Alana Sayers is from the Hupačasath (Nuu-Chah-Nulth) and Alexander (Cree, Treaty 6) First Nations. She grew up on the Hupačasath reserve and went to Haahuuyayak school. She is a PhD candidate in the Department of English at the University of Victoria. In her dissertation she is creating a place-based Indigenous methodology to study Indigenous literature in both structure and content—what she calls “Nuu-Chah-Nulth literary transformations”—to move beyond the limitations of the page.

Contributions

Canadian Indian Act Modernism

The modernist period is a milestone in Canadian history, notably for playing an integral role in Canada’s identity formation as an independent settler colonial state. Since its inception as a nation, Canada has been shaped by the modern/unmodern binary (with the Indian on the “unmodern” side), as explicitly articulated in the Indian Act, 1876. Canada is reliant upon the Indian Act to claim its modernity as a nation, as it refuses to exist alongside sovereign Indigenous nations.

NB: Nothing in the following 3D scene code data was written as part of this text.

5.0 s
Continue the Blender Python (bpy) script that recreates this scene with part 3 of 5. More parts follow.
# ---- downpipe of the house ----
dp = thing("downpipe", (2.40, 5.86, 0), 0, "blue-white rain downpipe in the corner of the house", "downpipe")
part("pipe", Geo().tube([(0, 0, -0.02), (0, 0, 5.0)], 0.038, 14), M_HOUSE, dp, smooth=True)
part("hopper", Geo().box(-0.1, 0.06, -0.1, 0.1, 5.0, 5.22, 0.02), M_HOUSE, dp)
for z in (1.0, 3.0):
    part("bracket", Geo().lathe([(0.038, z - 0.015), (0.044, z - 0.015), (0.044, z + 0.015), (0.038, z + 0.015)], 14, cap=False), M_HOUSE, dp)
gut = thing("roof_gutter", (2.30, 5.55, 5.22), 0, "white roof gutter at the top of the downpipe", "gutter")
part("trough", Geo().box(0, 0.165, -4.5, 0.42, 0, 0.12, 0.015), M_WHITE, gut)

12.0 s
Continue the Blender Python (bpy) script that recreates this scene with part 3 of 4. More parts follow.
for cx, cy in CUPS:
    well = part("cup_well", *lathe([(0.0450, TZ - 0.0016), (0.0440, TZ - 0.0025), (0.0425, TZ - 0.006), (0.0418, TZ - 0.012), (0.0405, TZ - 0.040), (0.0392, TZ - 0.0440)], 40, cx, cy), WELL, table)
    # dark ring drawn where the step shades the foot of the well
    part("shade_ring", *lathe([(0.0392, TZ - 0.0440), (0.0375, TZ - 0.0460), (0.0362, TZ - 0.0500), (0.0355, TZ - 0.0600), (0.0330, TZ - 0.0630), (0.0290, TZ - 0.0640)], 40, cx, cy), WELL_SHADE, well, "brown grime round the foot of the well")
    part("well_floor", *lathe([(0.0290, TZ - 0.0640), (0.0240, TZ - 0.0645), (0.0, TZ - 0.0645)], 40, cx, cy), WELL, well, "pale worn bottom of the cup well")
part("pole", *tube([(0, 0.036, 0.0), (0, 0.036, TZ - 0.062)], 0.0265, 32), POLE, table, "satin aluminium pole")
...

The Indian act was used to create the unmodern Indian subject in order for Canada to justify the legal controls and assimilation it has used to achieve its main goal: to maintain illegitimate control and authority over Indigenous nations and lands. The Indian Act has never been, nor will ever be, about Indians. It is about the Canadian state attempting to establish itself as legitimate.